Warren calls Jerry Warren “one of the most uncaring movie ‘producers’ in history” and further states that the original version was “far, far superior to Animal People, [which is] a clotted, incoherent mess.” With which I agree. Warren (Jerry, that is) cuts large swathes of the film, inserts an utterly incoherent framing device that confuses Sweden with Switzerland, rearranges scenes so they no longer flow understandably, adds a few static, expository scenes where people stand around and gab about what’s going on in Sweden while looking at a map of Greenland, and tops it all off by hiring John Carradine to intone an incomprehensible opening prolog that has nothing to do with the rest of the film and then end it with an epilog that’s even more stupefying.
Not that the original film was great, but it has its moments. There’s skiing. A lot of skiing. There’s also some ice skating on a tiny little pond by the very attractive female lead (Barbara Wilson, playing the imaginatively named Diane Wilson) who’s there mainly to provide a romantic interest for young hunk scientist Erik Engstrom (Swedish actor Stan Gester) and also an eyeful for the audience in a shower scene that, unique to 1950s sf films, is very NSFW (this is a Swedish movie, after all; it was cut from Warren’s version). Young Erik is assisting Diane’s uncle in investigating a strange meteor that has crashed in a remote corner of northern Sweden, conveniently near the tiny little town where Diane was entertaining the local urchins with her fabulous ice skating.
Well, of course, the meteor isn’t a meteor but a rocket ship, which contains not only aliens who look suspiciously like Death from some other Swedish film, what was it?, oh yes, Seventh Seal, but also, apparently, I guess, because where else would it come from?, this big, shambling monster, who (after a lot more skiing) grabs Diane and runs off with her. This pisses-off the local Laplanders (who wear really cute hats) who come after it with torches. Literally. The ending, like much of the film, is a little incoherent. And kind of cheaply done. But I’ve seen worse.
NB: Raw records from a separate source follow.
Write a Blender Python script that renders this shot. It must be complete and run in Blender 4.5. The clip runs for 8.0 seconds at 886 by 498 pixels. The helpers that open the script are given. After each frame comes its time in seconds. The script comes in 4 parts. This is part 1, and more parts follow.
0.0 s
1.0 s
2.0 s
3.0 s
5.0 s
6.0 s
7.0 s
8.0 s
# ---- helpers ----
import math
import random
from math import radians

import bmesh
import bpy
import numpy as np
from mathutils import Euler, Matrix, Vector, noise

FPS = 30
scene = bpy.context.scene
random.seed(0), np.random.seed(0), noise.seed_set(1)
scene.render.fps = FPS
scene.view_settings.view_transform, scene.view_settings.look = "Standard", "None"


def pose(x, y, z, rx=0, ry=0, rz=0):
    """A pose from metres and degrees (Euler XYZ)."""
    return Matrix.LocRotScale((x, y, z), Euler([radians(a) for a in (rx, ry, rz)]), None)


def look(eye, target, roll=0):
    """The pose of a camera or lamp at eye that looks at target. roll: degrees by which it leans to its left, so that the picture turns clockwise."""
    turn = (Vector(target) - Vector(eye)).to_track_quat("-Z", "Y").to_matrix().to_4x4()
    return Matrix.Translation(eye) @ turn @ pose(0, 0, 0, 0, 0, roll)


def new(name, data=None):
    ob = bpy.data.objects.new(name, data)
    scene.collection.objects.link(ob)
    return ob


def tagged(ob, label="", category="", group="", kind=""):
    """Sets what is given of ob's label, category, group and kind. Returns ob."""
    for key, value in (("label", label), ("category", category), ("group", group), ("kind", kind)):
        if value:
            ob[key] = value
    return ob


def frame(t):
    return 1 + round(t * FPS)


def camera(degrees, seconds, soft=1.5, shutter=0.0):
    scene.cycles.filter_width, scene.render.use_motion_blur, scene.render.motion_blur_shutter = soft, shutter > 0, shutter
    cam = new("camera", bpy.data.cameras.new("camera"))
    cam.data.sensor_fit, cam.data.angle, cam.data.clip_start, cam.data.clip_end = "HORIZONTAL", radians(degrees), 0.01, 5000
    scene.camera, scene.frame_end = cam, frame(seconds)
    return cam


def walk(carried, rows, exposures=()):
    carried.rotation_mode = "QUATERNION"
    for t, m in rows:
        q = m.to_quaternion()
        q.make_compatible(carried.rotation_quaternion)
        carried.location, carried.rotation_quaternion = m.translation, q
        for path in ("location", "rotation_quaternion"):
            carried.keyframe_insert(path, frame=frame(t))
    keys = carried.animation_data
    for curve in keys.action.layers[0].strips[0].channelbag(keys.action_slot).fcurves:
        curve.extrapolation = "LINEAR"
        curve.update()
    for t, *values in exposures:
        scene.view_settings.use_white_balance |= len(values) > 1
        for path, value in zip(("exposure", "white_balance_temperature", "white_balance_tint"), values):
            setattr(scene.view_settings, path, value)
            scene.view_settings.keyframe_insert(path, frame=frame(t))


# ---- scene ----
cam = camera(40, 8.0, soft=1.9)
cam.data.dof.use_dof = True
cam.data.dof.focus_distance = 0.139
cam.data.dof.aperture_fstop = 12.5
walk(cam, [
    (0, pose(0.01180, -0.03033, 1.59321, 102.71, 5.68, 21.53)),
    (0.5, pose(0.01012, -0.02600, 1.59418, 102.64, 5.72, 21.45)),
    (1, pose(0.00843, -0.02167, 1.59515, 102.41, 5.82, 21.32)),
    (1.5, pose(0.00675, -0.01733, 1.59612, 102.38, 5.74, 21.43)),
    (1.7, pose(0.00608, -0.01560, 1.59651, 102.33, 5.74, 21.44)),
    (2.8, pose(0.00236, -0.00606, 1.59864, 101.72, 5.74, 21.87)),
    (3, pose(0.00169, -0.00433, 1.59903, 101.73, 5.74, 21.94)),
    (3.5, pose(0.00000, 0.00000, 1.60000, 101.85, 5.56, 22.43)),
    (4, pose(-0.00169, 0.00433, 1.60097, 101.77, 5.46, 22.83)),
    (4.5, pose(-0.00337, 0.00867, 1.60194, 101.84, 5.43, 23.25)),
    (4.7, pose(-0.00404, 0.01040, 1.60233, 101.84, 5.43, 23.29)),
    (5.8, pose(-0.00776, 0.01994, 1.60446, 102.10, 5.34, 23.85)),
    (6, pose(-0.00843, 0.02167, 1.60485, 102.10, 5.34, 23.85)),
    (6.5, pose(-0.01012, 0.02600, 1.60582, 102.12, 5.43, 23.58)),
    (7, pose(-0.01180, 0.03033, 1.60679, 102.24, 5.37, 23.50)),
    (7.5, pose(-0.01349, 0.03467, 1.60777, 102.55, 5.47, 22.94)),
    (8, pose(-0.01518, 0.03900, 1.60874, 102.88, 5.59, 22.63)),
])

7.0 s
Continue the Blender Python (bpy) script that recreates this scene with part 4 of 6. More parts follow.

A lot worse.
Oh yes, there’s also a somewhat sappy theme song called “Love in the Midnight Sun,” or something like that, sung apparently by a very famous Swedish singer of the time, which Diane and Erik dance to when they’re not skiing. So there’s that, too.
I would also be remiss if I didn’t mention the DVD’s extras, which include a multitude of very bizarre items, including a (unintentional) mockumentary on the degrading lives led by Stockholm teens, an episode of a Curt Siodmark helmed Swedish TV show hosted by Lon Chaney who plays a deranged criminal who introduces scenarios depicting even worse crimes than those he purportedly committed (high concept, indeed), another documentary (mock or not, I’m not sure) concerning Laplanders and the method they use to castrate male reindeer which is carried out by the women of the tribe in the most unsanitary way imaginable, and, finally, half a dozen trailers for Swedish movies of the time period which themselves are totally NSFW, let alone the movies. It’s a veritable smorgasbord.